(Entries from a dataset)
┌──
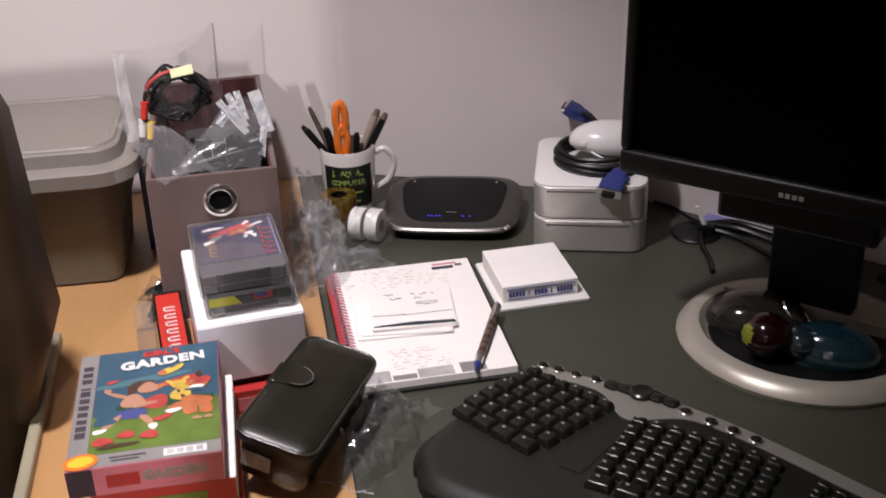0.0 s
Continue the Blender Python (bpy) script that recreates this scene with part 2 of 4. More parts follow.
def tube(points, r, n=8, smooth=True, sub=6, closed=False):
    """A round cable through the points."""
    pts = [Vector(p) for p in points]
    if smooth and len(pts) > 2:
        out = []
        for i in range(len(pts) - 1):
            a, b = pts[max(i - 1, 0)], pts[i]
            c, d = pts[i + 1], pts[min(i + 2, len(pts) - 1)]
            for k in range(sub):
                t = k / sub
                out.append(0.5 * (2 * b + (c - a) * t + (2 * a - 5 * b + 4 * c - d) * t * t + (3 * b - a - 3 * c + d) * t ** 3))
        pts = out + [pts[-1]]
    rings, side = [], None
    for i, p in enumerate(pts):
        way = (pts[min(i + 1, len(pts) - 1)] - pts[max(i - 1, 0)]).normalized()
        if side is None:
            side = way.cross(Vector((0.3, 0.2, 1))).normalized()
        side = (side - way * side.dot(way)).normalized()
        up = way.cross(side)
        rr = r(i / (len(pts) - 1)) if callable(r) else r
        rings.append([p + rr * (side * math.cos(2 * math.pi * k / n) + up * math.sin(2 * math.pi * k / n)) for k in range(n)])
    return loft(rings)


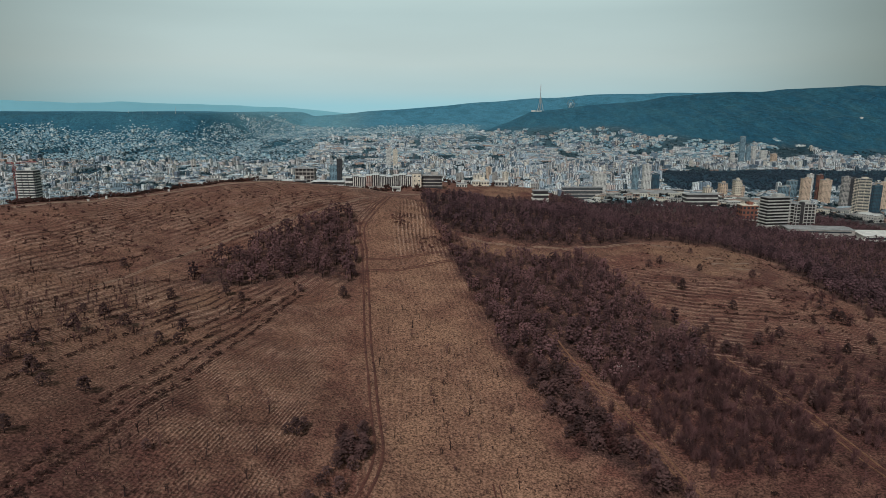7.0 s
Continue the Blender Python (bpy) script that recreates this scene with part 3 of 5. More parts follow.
track([(-31.1, 318.6), (-15.9, 326.1), (-4.6, 334.1), (5.7, 341.1)], "worn cross path over the cleared strip", 1.2, 0.6, SOIL, 13)
track([(-31, 331), (-12.8, 340.2), (2.6, 349.9)], "second worn cross path over the strip", 1.2, 0.6, SOIL, 15)
track([(11.8, 205.7), (13.4, 186), (14.6, 172.8), (16.0, 155), (18, 138)], "narrow wheel ruts between brown saplings", 1.4, 0.4, SOIL, 17)
track([(11.8, 371.7), (30.6, 369), (53.6, 372.2), (76.7, 378.4), (95.9, 389), (117, 389.6)], "pale dusty path through a gap in the wood", 1.4, 0.5, SOIL_PALE, 19)
track([(141.9, 360.5), (132.9, 343.2), (136.6, 323.3), (146.3, 305.8), (160.6, 293.2)], "faint terrace path round a bare knoll", 1.6, 0.6, SOIL, 21)
for k, line in enumerate(PALE_CUTS):
    tagged(new("quarry_cut", ribbon("quarry_cut", line, 0, 1.6, SOIL_PALE, 0.2, 90 + k)), "pale bare earth cut on the knoll", "bare earth", kind="structure")
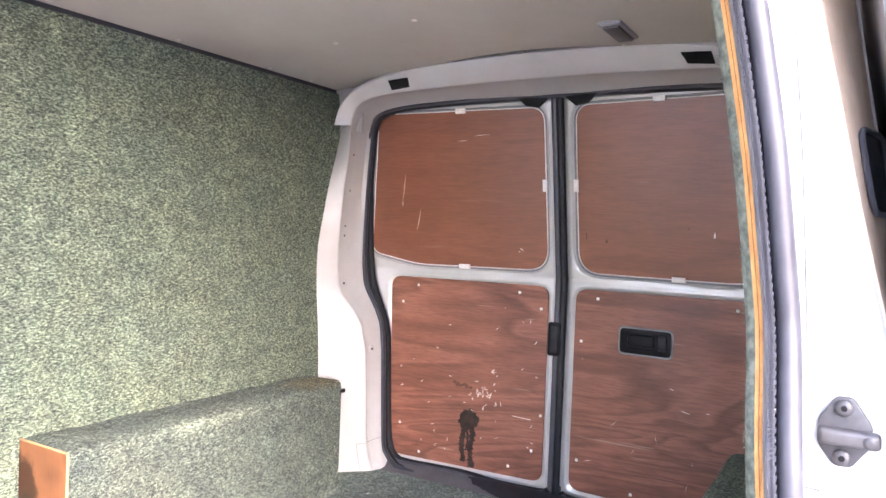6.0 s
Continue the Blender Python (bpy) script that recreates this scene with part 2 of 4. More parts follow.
GRIP_RUBBER = plain_material("dark_ribbed_rubber", (0.030, 0.032, 0.042), (0.044, 0.047, 0.060), 24, 0.75, relief=0.0004, spec=0.15)
BULB_RUBBER = plain_material("dark_bulb_rubber", (0.028, 0.030, 0.039), (0.042, 0.045, 0.058), 24, 0.45, relief=0.0003, spec=0.3)
BLACK_PLASTIC = plain_material("black_plastic", (0.004, 0.004, 0.005), (0.010, 0.010, 0.012), 25, 0.42, relief=0.0003, spec=0.15)
DARK_METAL = plain_material("dark_coated_steel", (0.040, 0.040, 0.044), (0.075, 0.075, 0.080), 40, 0.45, metal=0.3)
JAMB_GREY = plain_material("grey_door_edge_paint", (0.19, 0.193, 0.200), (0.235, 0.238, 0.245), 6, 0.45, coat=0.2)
PILLAR_GREY = plain_material("grey_pillar_trim", (0.055, 0.055, 0.060), (0.085, 0.085, 0.090), 12, 0.45)
PALE_EDGE = plain_material("pale_birch_edge", (0.40, 0.23, 0.10), (0.52, 0.33, 0.17), 60, 0.8)
FLOOR_SCUFF = plain_material("dusty_scuff", (0.38, 0.26, 0.178), (0.44, 0.315, 0.225), 70, 0.8)
CUP_WHITE = plain_material("toned_down_white_paint", (0.36, 0.365, 0.365), (0.41, 0.41, 0.41), 9, 0.45, coat=0.3)
SIDE_GREY = plain_material("mid_grey", (0.20, 0.20, 0.21), (0.26, 0.26, 0.27), 12, 0.5)
COPPER = plain_material("brass_contact", (0.30, 0.235, 0.165), (0.46, 0.39, 0.31), 60, 0.45, metal=0.4)
CLIP = plain_material("white_plastic_clip", (0.80, 0.76, 0.72), (0.88, 0.84, 0.81), 60, 0.5)
SCREW = plain_material("bright_screw_head", (0.62, 0.60, 0.57), (0.78, 0.76, 0.72), 80, 0.35, metal=0.6)
BLUE = plain_material("pale_blue_vinyl", (0.13, 0.20, 0.44), (0.16, 0.24, 0.48), 8, 0.35)
FADED_BLUE = plain_material("lilac_blue_vinyl", (0.22, 0.25, 0.42), (0.28, 0.31, 0.46), 8, 0.35)
PALE_BLUE = plain_material("faded_blue_vinyl", (0.34, 0.43, 0.55), (0.42, 0.49, 0.57), 14, 0.4)
LILAC = plain_material("faded_lilac_vinyl", (0.37, 0.40, 0.50), (0.42, 0.45, 0.54), 14, 0.4)
VINYL_WHITE = plain_material("white_vinyl", (0.62, 0.64, 0.66), (0.70, 0.72, 0.74), 14, 0.4)
PINK = plain_material("faded_pink_vinyl", (0.56, 0.42, 0.47), (0.58, 0.50, 0.53), 14, 0.4)
PAPER = plain_material("torn_white_backing_paper", (0.46, 0.38, 0.30), (0.74, 0.71, 0.67), 38, 0.8)
GLUE = plain_material("yellow_old_glue", (0.42, 0.28, 0.13), (0.60, 0.46, 0.28), 40, 0.6)
STAIN = plain_material("black_oil_stain", (0.010, 0.008, 0.007), (0.055, 0.028, 0.020), 45, 0.35)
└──
GIVEN TASK →
Make a verbatim copy of all the entries and strip out the pictures.

ANSWER IN FULL →
0.0 s
Continue the Blender Python (bpy) script that recreates this scene with part 2 of 4. More parts follow.
def tube(points, r, n=8, smooth=True, sub=6, closed=False):
    """A round cable through the points."""
    pts = [Vector(p) for p in points]
    if smooth and len(pts) > 2:
        out = []
        for i in range(len(pts) - 1):
            a, b = pts[max(i - 1, 0)], pts[i]
            c, d = pts[i + 1], pts[min(i + 2, len(pts) - 1)]
            for k in range(sub):
                t = k / sub
                out.append(0.5 * (2 * b + (c - a) * t + (2 * a - 5 * b + 4 * c - d) * t * t + (3 * b - a - 3 * c + d) * t ** 3))
        pts = out + [pts[-1]]
    rings, side = [], None
    for i, p in enumerate(pts):
        way = (pts[min(i + 1, len(pts) - 1)] - pts[max(i - 1, 0)]).normalized()
        if side is None:
            side = way.cross(Vector((0.3, 0.2, 1))).normalized()
        side = (side - way * side.dot(way)).normalized()
        up = way.cross(side)
        rr = r(i / (len(pts) - 1)) if callable(r) else r
        rings.append([p + rr * (side * math.cos(2 * math.pi * k / n) + up * math.sin(2 * math.pi * k / n)) for k in range(n)])
    return loft(rings)


7.0 s
Continue the Blender Python (bpy) script that recreates this scene with part 3 of 5. More parts follow.
track([(-31.1, 318.6), (-15.9, 326.1), (-4.6, 334.1), (5.7, 341.1)], "worn cross path over the cleared strip", 1.2, 0.6, SOIL, 13)
track([(-31, 331), (-12.8, 340.2), (2.6, 349.9)], "second worn cross path over the strip", 1.2, 0.6, SOIL, 15)
track([(11.8, 205.7), (13.4, 186), (14.6, 172.8), (16.0, 155), (18, 138)], "narrow wheel ruts between brown saplings", 1.4, 0.4, SOIL, 17)
track([(11.8, 371.7), (30.6, 369), (53.6, 372.2), (76.7, 378.4), (95.9, 389), (117, 389.6)], "pale dusty path through a gap in the wood", 1.4, 0.5, SOIL_PALE, 19)
track([(141.9, 360.5), (132.9, 343.2), (136.6, 323.3), (146.3, 305.8), (160.6, 293.2)], "faint terrace path round a bare knoll", 1.6, 0.6, SOIL, 21)
for k, line in enumerate(PALE_CUTS):
    tagged(new("quarry_cut", ribbon("quarry_cut", line, 0, 1.6, SOIL_PALE, 0.2, 90 + k)), "pale bare earth cut on the knoll", "bare earth", kind="structure")
6.0 s
Continue the Blender Python (bpy) script that recreates this scene with part 2 of 4. More parts follow.
GRIP_RUBBER = plain_material("dark_ribbed_rubber", (0.030, 0.032, 0.042), (0.044, 0.047, 0.060), 24, 0.75, relief=0.0004, spec=0.15)
BULB_RUBBER = plain_material("dark_bulb_rubber", (0.028, 0.030, 0.039), (0.042, 0.045, 0.058), 24, 0.45, relief=0.0003, spec=0.3)
BLACK_PLASTIC = plain_material("black_plastic", (0.004, 0.004, 0.005), (0.010, 0.010, 0.012), 25, 0.42, relief=0.0003, spec=0.15)
DARK_METAL = plain_material("dark_coated_steel", (0.040, 0.040, 0.044), (0.075, 0.075, 0.080), 40, 0.45, metal=0.3)
JAMB_GREY = plain_material("grey_door_edge_paint", (0.19, 0.193, 0.200), (0.235, 0.238, 0.245), 6, 0.45, coat=0.2)
PILLAR_GREY = plain_material("grey_pillar_trim", (0.055, 0.055, 0.060), (0.085, 0.085, 0.090), 12, 0.45)
PALE_EDGE = plain_material("pale_birch_edge", (0.40, 0.23, 0.10), (0.52, 0.33, 0.17), 60, 0.8)
FLOOR_SCUFF = plain_material("dusty_scuff", (0.38, 0.26, 0.178), (0.44, 0.315, 0.225), 70, 0.8)
CUP_WHITE = plain_material("toned_down_white_paint", (0.36, 0.365, 0.365), (0.41, 0.41, 0.41), 9, 0.45, coat=0.3)
SIDE_GREY = plain_material("mid_grey", (0.20, 0.20, 0.21), (0.26, 0.26, 0.27), 12, 0.5)
COPPER = plain_material("brass_contact", (0.30, 0.235, 0.165), (0.46, 0.39, 0.31), 60, 0.45, metal=0.4)
CLIP = plain_material("white_plastic_clip", (0.80, 0.76, 0.72), (0.88, 0.84, 0.81), 60, 0.5)
SCREW = plain_material("bright_screw_head", (0.62, 0.60, 0.57), (0.78, 0.76, 0.72), 80, 0.35, metal=0.6)
BLUE = plain_material("pale_blue_vinyl", (0.13, 0.20, 0.44), (0.16, 0.24, 0.48), 8, 0.35)
FADED_BLUE = plain_material("lilac_blue_vinyl", (0.22, 0.25, 0.42), (0.28, 0.31, 0.46), 8, 0.35)
PALE_BLUE = plain_material("faded_blue_vinyl", (0.34, 0.43, 0.55), (0.42, 0.49, 0.57), 14, 0.4)
LILAC = plain_material("faded_lilac_vinyl", (0.37, 0.40, 0.50), (0.42, 0.45, 0.54), 14, 0.4)
VINYL_WHITE = plain_material("white_vinyl", (0.62, 0.64, 0.66), (0.70, 0.72, 0.74), 14, 0.4)
PINK = plain_material("faded_pink_vinyl", (0.56, 0.42, 0.47), (0.58, 0.50, 0.53), 14, 0.4)
PAPER = plain_material("torn_white_backing_paper", (0.46, 0.38, 0.30), (0.74, 0.71, 0.67), 38, 0.8)
GLUE = plain_material("yellow_old_glue", (0.42, 0.28, 0.13), (0.60, 0.46, 0.28), 40, 0.6)
STAIN = plain_material("black_oil_stain", (0.010, 0.008, 0.007), (0.055, 0.028, 0.020), 45, 0.35)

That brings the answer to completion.